## Aim of the task:
Without including the pictures, copy out every line below.

start Data shown

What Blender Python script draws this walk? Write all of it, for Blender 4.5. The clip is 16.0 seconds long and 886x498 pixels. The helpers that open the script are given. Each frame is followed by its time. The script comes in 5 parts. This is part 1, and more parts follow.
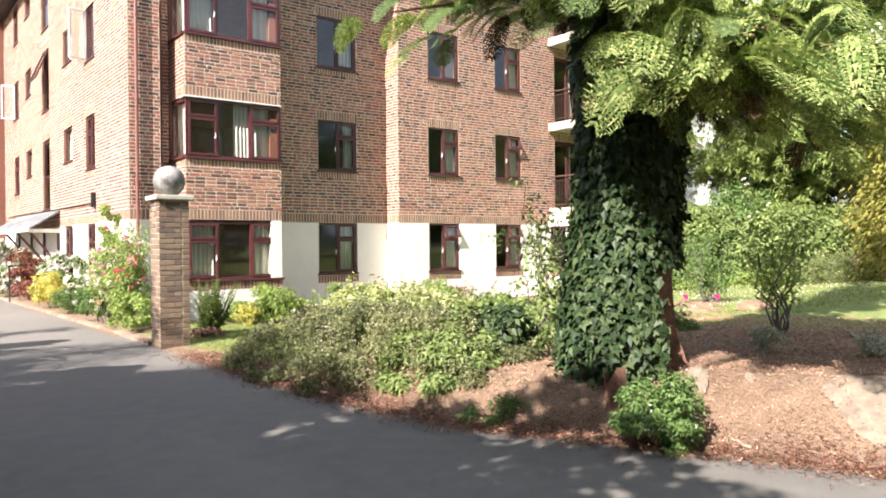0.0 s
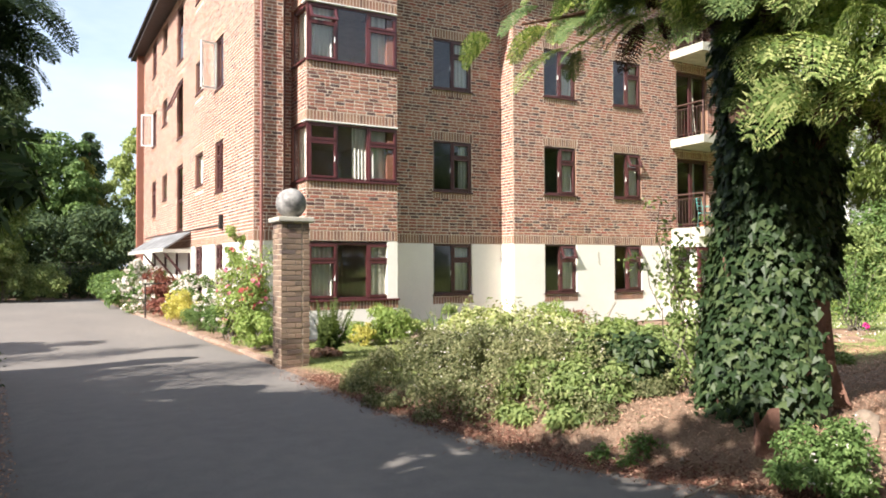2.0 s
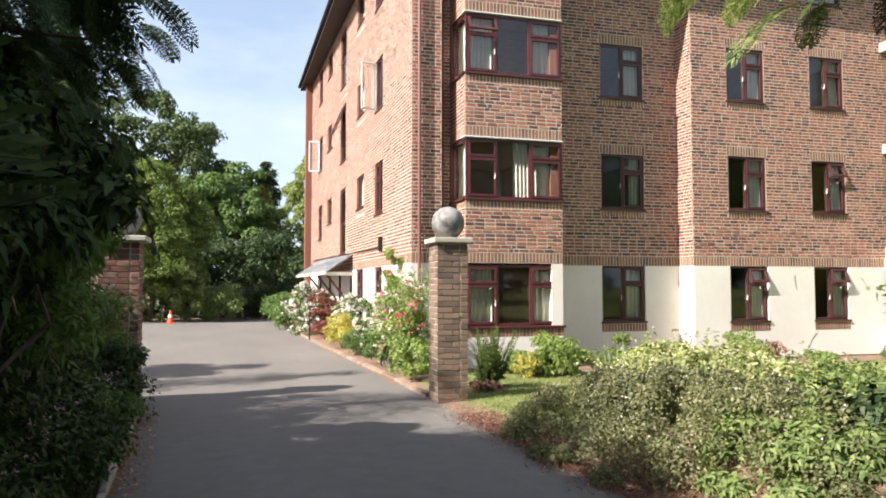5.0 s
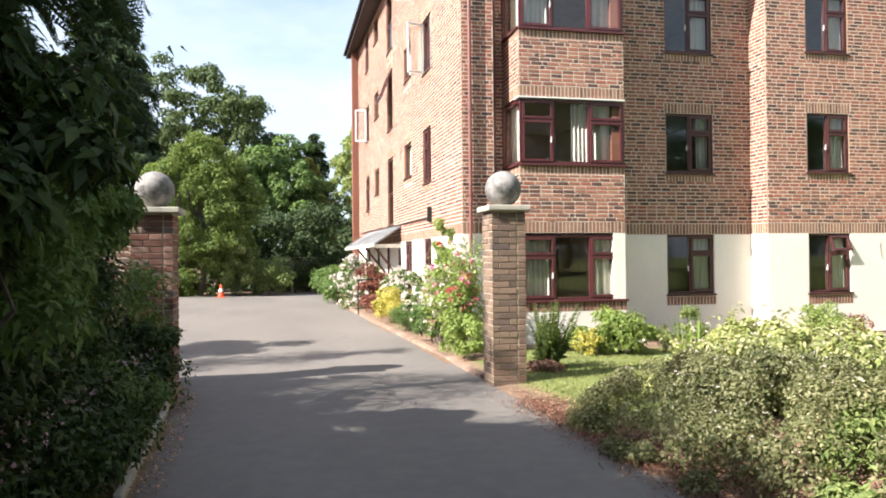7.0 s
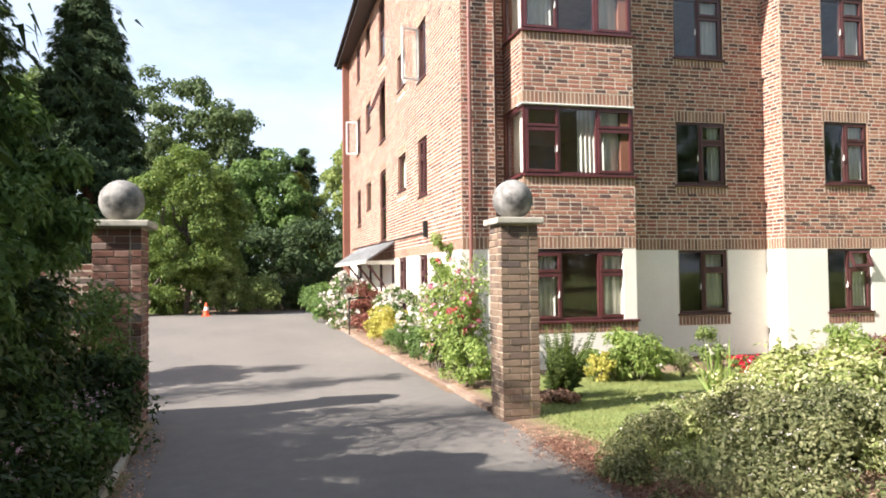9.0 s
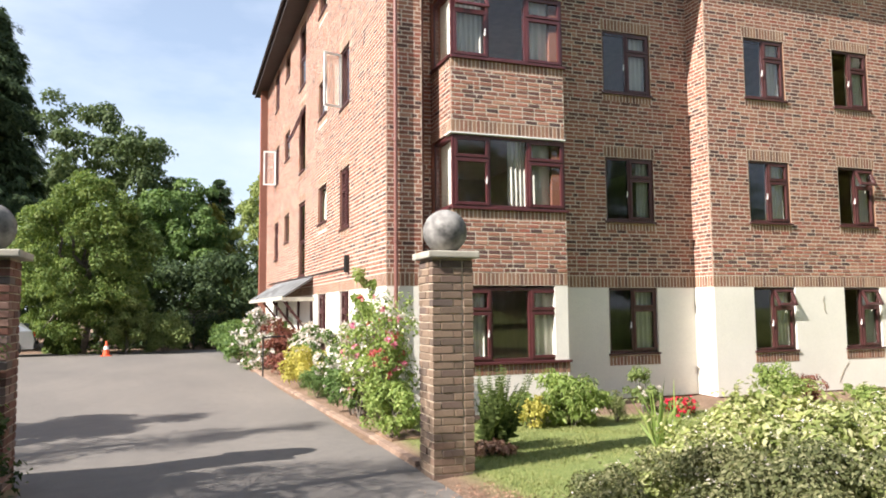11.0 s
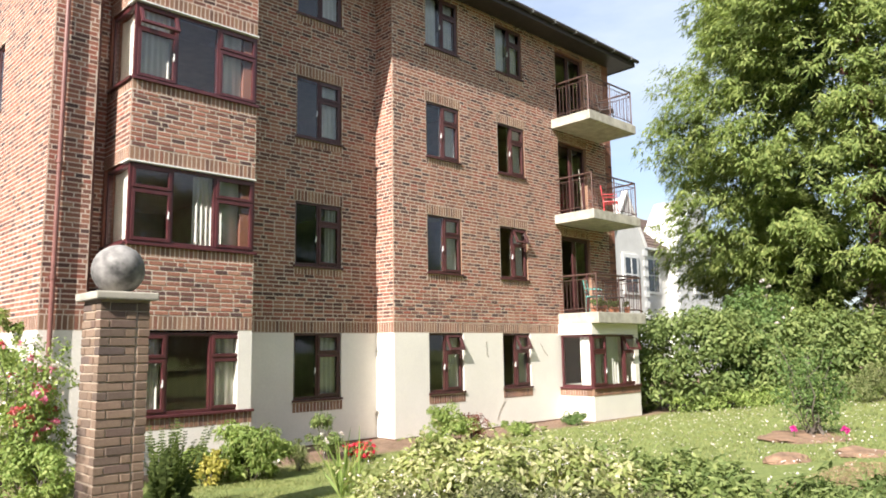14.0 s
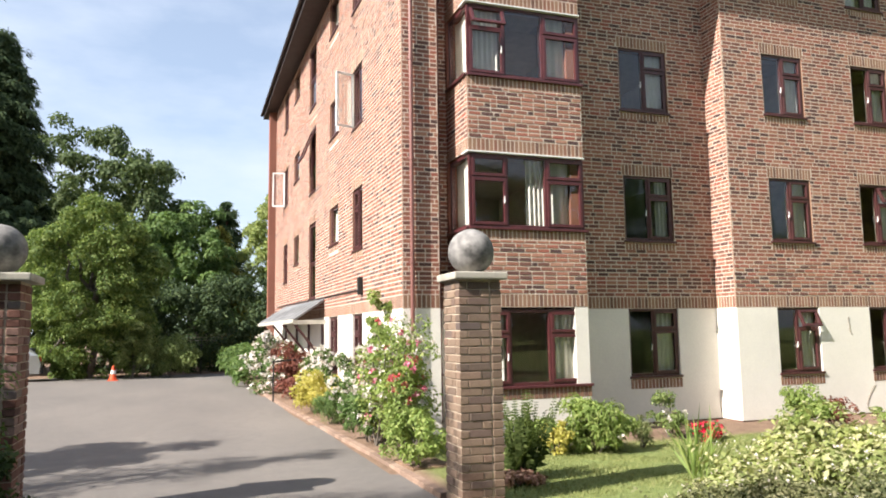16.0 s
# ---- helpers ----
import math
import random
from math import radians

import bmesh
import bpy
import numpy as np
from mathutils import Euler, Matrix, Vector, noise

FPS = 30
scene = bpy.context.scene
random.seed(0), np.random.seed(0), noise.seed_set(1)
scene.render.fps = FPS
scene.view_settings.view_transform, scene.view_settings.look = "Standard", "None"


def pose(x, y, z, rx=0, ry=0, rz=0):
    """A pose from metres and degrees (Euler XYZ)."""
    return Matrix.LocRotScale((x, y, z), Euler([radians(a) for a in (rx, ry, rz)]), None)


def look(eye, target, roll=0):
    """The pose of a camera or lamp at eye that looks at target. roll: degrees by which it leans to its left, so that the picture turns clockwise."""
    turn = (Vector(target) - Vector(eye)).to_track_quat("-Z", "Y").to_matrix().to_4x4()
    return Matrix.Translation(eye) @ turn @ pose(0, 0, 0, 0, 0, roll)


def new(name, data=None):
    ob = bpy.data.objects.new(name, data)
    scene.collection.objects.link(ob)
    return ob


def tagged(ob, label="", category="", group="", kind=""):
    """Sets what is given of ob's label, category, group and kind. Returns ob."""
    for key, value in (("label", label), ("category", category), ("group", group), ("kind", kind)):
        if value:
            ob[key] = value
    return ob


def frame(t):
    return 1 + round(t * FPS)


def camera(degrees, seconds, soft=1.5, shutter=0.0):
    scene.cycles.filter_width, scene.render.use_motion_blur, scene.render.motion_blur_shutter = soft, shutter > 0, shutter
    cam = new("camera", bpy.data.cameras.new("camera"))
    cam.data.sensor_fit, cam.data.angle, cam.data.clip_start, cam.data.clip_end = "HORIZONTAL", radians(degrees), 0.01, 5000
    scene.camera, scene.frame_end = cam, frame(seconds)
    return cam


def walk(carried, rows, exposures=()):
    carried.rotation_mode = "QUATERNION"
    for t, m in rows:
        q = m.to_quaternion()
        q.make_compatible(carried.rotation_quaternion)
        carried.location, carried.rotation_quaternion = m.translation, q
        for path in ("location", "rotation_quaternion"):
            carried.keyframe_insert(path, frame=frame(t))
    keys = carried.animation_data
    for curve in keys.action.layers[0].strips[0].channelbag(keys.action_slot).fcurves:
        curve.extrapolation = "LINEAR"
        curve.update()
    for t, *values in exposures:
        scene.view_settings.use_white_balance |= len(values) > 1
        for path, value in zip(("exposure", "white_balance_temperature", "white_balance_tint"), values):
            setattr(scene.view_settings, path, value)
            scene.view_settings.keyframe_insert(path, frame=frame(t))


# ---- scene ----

end Data shown

## Output of the task:
What Blender Python script draws this walk? Write all of it, for Blender 4.5. The clip is 16.0 seconds long and 886x498 pixels. The helpers that open the script are given. Each frame is followed by its time. The script comes in 5 parts. This is part 1, and more parts follow.
0.0 s
2.0 s
5.0 s
7.0 s
9.0 s
11.0 s
14.0 s
16.0 s
# ---- helpers ----
import math
import random
from math import radians

import bmesh
import bpy
import numpy as np
from mathutils import Euler, Matrix, Vector, noise

FPS = 30
scene = bpy.context.scene
random.seed(0), np.random.seed(0), noise.seed_set(1)
scene.render.fps = FPS
scene.view_settings.view_transform, scene.view_settings.look = "Standard", "None"


def pose(x, y, z, rx=0, ry=0, rz=0):
    """A pose from metres and degrees (Euler XYZ)."""
    return Matrix.LocRotScale((x, y, z), Euler([radians(a) for a in (rx, ry, rz)]), None)


def look(eye, target, roll=0):
    """The pose of a camera or lamp at eye that looks at target. roll: degrees by which it leans to its left, so that the picture turns clockwise."""
    turn = (Vector(target) - Vector(eye)).to_track_quat("-Z", "Y").to_matrix().to_4x4()
    return Matrix.Translation(eye) @ turn @ pose(0, 0, 0, 0, 0, roll)


def new(name, data=None):
    ob = bpy.data.objects.new(name, data)
    scene.collection.objects.link(ob)
    return ob


def tagged(ob, label="", category="", group="", kind=""):
    """Sets what is given of ob's label, category, group and kind. Returns ob."""
    for key, value in (("label", label), ("category", category), ("group", group), ("kind", kind)):
        if value:
            ob[key] = value
    return ob


def frame(t):
    return 1 + round(t * FPS)


def camera(degrees, seconds, soft=1.5, shutter=0.0):
    scene.cycles.filter_width, scene.render.use_motion_blur, scene.render.motion_blur_shutter = soft, shutter > 0, shutter
    cam = new("camera", bpy.data.cameras.new("camera"))
    cam.data.sensor_fit, cam.data.angle, cam.data.clip_start, cam.data.clip_end = "HORIZONTAL", radians(degrees), 0.01, 5000
    scene.camera, scene.frame_end = cam, frame(seconds)
    return cam


def walk(carried, rows, exposures=()):
    carried.rotation_mode = "QUATERNION"
    for t, m in rows:
        q = m.to_quaternion()
        q.make_compatible(carried.rotation_quaternion)
        carried.location, carried.rotation_quaternion = m.translation, q
        for path in ("location", "rotation_quaternion"):
            carried.keyframe_insert(path, frame=frame(t))
    keys = carried.animation_data
    for curve in keys.action.layers[0].strips[0].channelbag(keys.action_slot).fcurves:
        curve.extrapolation = "LINEAR"
        curve.update()
    for t, *values in exposures:
        scene.view_settings.use_white_balance |= len(values) > 1
        for path, value in zip(("exposure", "white_balance_temperature", "white_balance_tint"), values):
            setattr(scene.view_settings, path, value)
            scene.view_settings.keyframe_insert(path, frame=frame(t))


# ---- scene ----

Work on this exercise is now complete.